Los porqués

Sobre los motivos de la dedicación al arte y la ciencia

La pasión por el trabajo, su carácter imperativo y la necesidad interior son algunas de las notas características de los quehaceres científico y artístico. Cuando se pregunta a artistas y científicos por qué hacen lo qué hacen o qué les ha llevado a esta dedicación, las respuestas pueden ser más o menos sinceras o peregrinas, pero en general remiten a una suerte de imperiosa necesidad y auténtica vocación que se convierte en una forma de ser y estar en el mundo. En 1985, el diario francés Libération editó un suplemento especial con la respuesta de 400 escritores de 80 países y en 28 lenguas diferentes a la pregunta: ¿Por qué escribe usted? “Lo ignoro”, respondió el lacónico Juan Rulfo. “Para que mis amigos me quieran más”, dijo Gabriel García Márquez. “Si lo supiera, no escribiría”, afirmó Juan Goytisolo. “Empecé a escribir porque quería ser  alto, rico y guapo”, ironizó Manuel Vázquez Montalbán. “Para que me quieran más y, francamente, porque creo que es el único medio que tengo de ser útil en esta vida”, reconoció Alfredo Bryce Echenique. El portugués José Saramago respondió: “Porque he estado callado durante mucho tiempo”, mientras que el chileno José Donoso dijo: “Escribo para saber por qué escribo”. Para Jorge Luis Borges la razón de escribir era “para responder a una urgencia, a una necesidad interior”. Otros muchos, sin distingos de lengua o nacionalidad, aludían al amor, a la satisfacción de escribir, a una forma de evitar la muerte, a una vía de conocimiento, a un imperativo de la conciencia y otras distintas razones, que el español Luis Goytisolo condensaba así: “Para ser, para conocer. Para conocerme a mí mismo a través de la escritura, para conocer el mundo a través de mí mismo”.

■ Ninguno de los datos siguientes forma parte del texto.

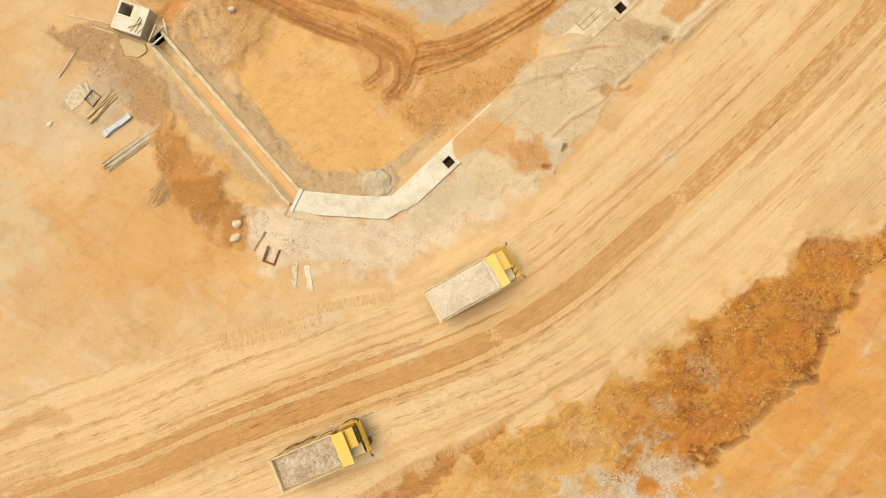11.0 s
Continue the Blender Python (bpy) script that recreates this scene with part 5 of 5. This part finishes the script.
tread([(-32, -8.6), (-26, -6.8)], 0.8, 0.2, TREAD_DARK, "short broad tyre track on the road's edge", 0.15)


# ---- loose stones and clods, past counting ----
def scatter(name, outline, count, r0, r1, mat, label, seed, flat=0.6, keep=None):
    rg = np.random.default_rng(seed)
    xs, ys = [p[0] for p in outline], [p[1] for p in outline]
    bm = bmesh.new()
    bmesh.ops.create_icosphere(bm, subdivisions=1, radius=1.0)
    unit = np.array([v.co[:] for v in bm.verts])
    tri = np.array([[v.index for v in f.verts] for f in bm.faces])
    bm.free()
    co, fa, n = [], [], 0
    while n < count:
        px, py = rg.uniform(min(xs), max(xs), 4000), rg.uniform(min(ys), max(ys), 4000)
        ok = inside(outline, px, py)
        for x, y in zip(px[ok], py[ok]):
            if cut[min(rows - 1, max(0, int(round((y - GY[0]) / STEP)))), min(cols - 1, max(0, int(round((x - GX[0]) / STEP))))] or (keep and keep(x, y) < rg.random()):
                continue
            r = r0 * (r1 / r0) ** (rg.random() ** 2.2)
            j = 1 + rg.uniform(-0.5, 0.4, (len(unit), 1))
            a = rg.uniform(0, 6.28)
            p = unit * j * (r, r * rg.uniform(0.6, 1.0), r * flat)
            p = np.stack([p[:, 0] * math.cos(a) - p[:, 1] * math.sin(a), p[:, 0] * math.sin(a) + p[:, 1] * math.cos(a), p[:, 2]], 1) + (x, y, height_at(x, y) + r * flat * 0.3)
            co.append(p)
            fa.append(tri + n * len(unit))
            n += 1
            if n >= count:
                break
    me = bpy.data.meshes.new(name)
    me.from_pydata(np.vstack(co).tolist(), [], np.vstack(fa).tolist())
    me.materials.append(mat)
    return tagged(new(name, me), label, "stones", "", "stuff")


clump = lambda x, y: 0.06 + 0.94 * max(0, noise.noise((x * 0.35, y * 0.35, 5)) * 1.6 + noise.noise((x * 1.1, y * 1.1, 8)) * 0.9)
scatter("earth_clods", CORE, 9000, 0.022, 0.13, CLODS, "loose clods of orange earth on the broken bank", 1, 0.6, clump)
scatter("crushed_stones", GREEN_GRAVEL, 4200, 0.022, 0.085, PEBBLES, "pale loose stones on grey gravel", 2)
scatter("crushed_stones", SHOULDER, 3000, 0.022, 0.085, PEBBLES, "pale loose stones along the culvert", 3, keep=clump)
scatter("crushed_stones", [(58.5, -7.3), (61.9, -4.1), (65.3, -2.0), (68.5, -3.6), (69.8, -5.4), (65.9, -9.0), (62.0, -11.6)], 4600, 0.022, 0.085, WHITE_STONES, "heap of pale crushed stone by the bank", 4, keep=lambda x, y: 0.1 + 1.6 * noise.noise((x * 0.6, y * 0.6, 2)))
scatter("crushed_stones", [(28, 49), (30.0, 46.3), (34.9, 42.6), (42.0, 39.5), (46.3, 37.6), (51.5, 40), (54, 43), (46, 43), (40, 45), (33, 48.5)], 4200, 0.022, 0.09, PEBBLES, "grey stones at the rim of the yard", 5, keep=clump)
scatter("spoil_lumps", MOUND, 900, 0.02, 0.08, DARK_LUMPS, "dark lumps on a heap of wet earth", 6, keep=clump)
scatter("spoil_lumps", [(9, 35.6), (15.7, 36.5), (17.1, 34.5), (21.2, 30.0), (22.4, 27.1), (20.8, 25.8), (18.1, 27.4), (15.0, 31.0), (11.5, 33.0)], 2400, 0.022, 0.09, SPOIL, "brown stony lumps near the channel head", 7)
scatter("spoil_lumps", [(43.1, 29.0), (47.9, 32.2), (54.2, 33.9), (55.7, 32.9), (51.6, 28.7), (48.0, 26.6), (46.4, 25.5)], 2600, 0.02, 0.08, CLODS, "loose orange crumbs on the basin floor", 8, keep=clump)
scatter("spoil_lumps", [(23.8, 42.5), (25.5, 43.5), (28.2, 42.0), (31.5, 37.8), (29.4, 34.1), (27.2, 32.0), (25.0, 32.5), (24.4, 36.7)], 2400, 0.022, 0.09, SPOIL, "brown crumbs on a heap in the basin", 9)
scatter("crushed_stones", [(29.0, 19.3), (33.4, 18.6), (42.5, 18.0), (48.1, 22.5), (53.2, 25.4), (56.2, 23.6), (50.7, 18.4), (43.1, 13.9), (31.2, 14.7)], 3600, 0.02, 0.07, PEBBLES, "crushed stone spread round the culvert mouth", 10, keep=clump)


# ---- the long crack behind the bank ----
def crack(pts, label, thin=0.012, wide=0.035, lift=0.03, seed=1, step=0.3):
    """A crooked flat ribbon for a crack, its shade put into the colour; it widens and narrows along its way."""
    path = curve_points(pts, step)
    left, right = [], []
    bm = bmesh.new()
    for k in range(len(path)):
        d = path[min(k + 1, len(path) - 1)] - path[max(k - 1, 0)]
        n = np.array((-d[1], d[0])) / (np.hypot(*d) + 1e-9)
        mid = path[k] + n * (0.25 * noise.noise((k * 0.4, 3, seed)) + 0.1 * noise.noise((k * 1.1, 7, seed)))
        w = thin + wide * (0.5 + 0.5 * noise.noise((k * 0.3, 1, 9 * seed)))
        w *= min(1.0, 0.15 + 0.3 * min(k, len(path) - 1 - k))
        ends = [mid + n * w * q for q in (1, -1)]
        z = max(height_at(*p) for p in ends) + lift
        for side, p in ((left, ends[0]), (right, ends[1])):
            side.append(bm.verts.new((p[0], p[1], z)))
    for k in range(len(path) - 1):
        bm.faces.new((left[k], left[k + 1], right[k + 1], right[k]))
    bmesh.ops.recalc_face_normals(bm, faces=bm.faces)
    return tagged(obj("ground_crack", bm, CRACK), label, "crack", "", "structure")


crack([(90.9, 21.9), (92.0, 23.8), (93.1, 25.2), (94.3, 26.3), (95.4, 27.7), (96.0, 28.7), (97.1, 30.4), (98.8, 32.4), (99.9, 33.6), (101.0, 35.3), (101.5, 36.6), (101.9, 38.2)], "long thin crack in the orange earth behind the bank", 0.006, 0.026, lift=0.05)
for k, way in enumerate(([(74.2, 2.6), (75.3, 2.7), (76.0, 3.6), (77.0, 3.7)], [(79.2, 8.4), (80.3, 8.9), (81.4, 9.0), (82.0, 9.8)], [(79.4, 8.0), (79.0, 9.0), (80.0, 9.7)], [(84.2, 15.0), (85.6, 15.4), (86.6, 16.4)])):
    crack(way, "short jagged crack along the rim of the bank", 0.0, 0.07, 0.03, k + 2, 0.16)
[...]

Los científicos, quizá menos dados y menos requeridos a expresar las razones de su vocación, no la entienden de forma muy diferente. “Lo que el hombre busca denodadamente en sus dioses, en su arte, en su ciencia, es el significado. No soporta el vacío”, escribió el biólogo François Jacob en su autobiografía La estatua interior, donde reconoce: “Lo que me intriga de la vida es averiguar cómo he llegado a ser lo que soy”. El Nóbel francés relata en sus memorias que el mundo de la investigación “no es el mundo frío, ceñudo, afectado, un poco triste, un poco aburrido que uno suele imaginar; si no, por el contrario, un mundo lleno de alegría, de sorpresas, de curiosidad, de fantasía”, y recuerda así su manera de entender la investigación científica: “Se trataba indudablemente del mejor medio que el hombre había encontrado para desafiar el caos del universo. Para dominar a la muerte”. La bióloga Margarita Salas, al razonar su dedicación a la ciencia, suscribe lo que dijo el padre de la genética molecular, Max Delbruck: “Si uno no tiene dotes para ser artista, ¿qué puede ser sino científico?”. Por lo que reconocen artistas y científicos, los porqués de su dedicación pueden parecer similares, pero el abismo que se abre entre ambas actividades es ni más ni menos que el que separa la pura objetividad de la impura subjetividad.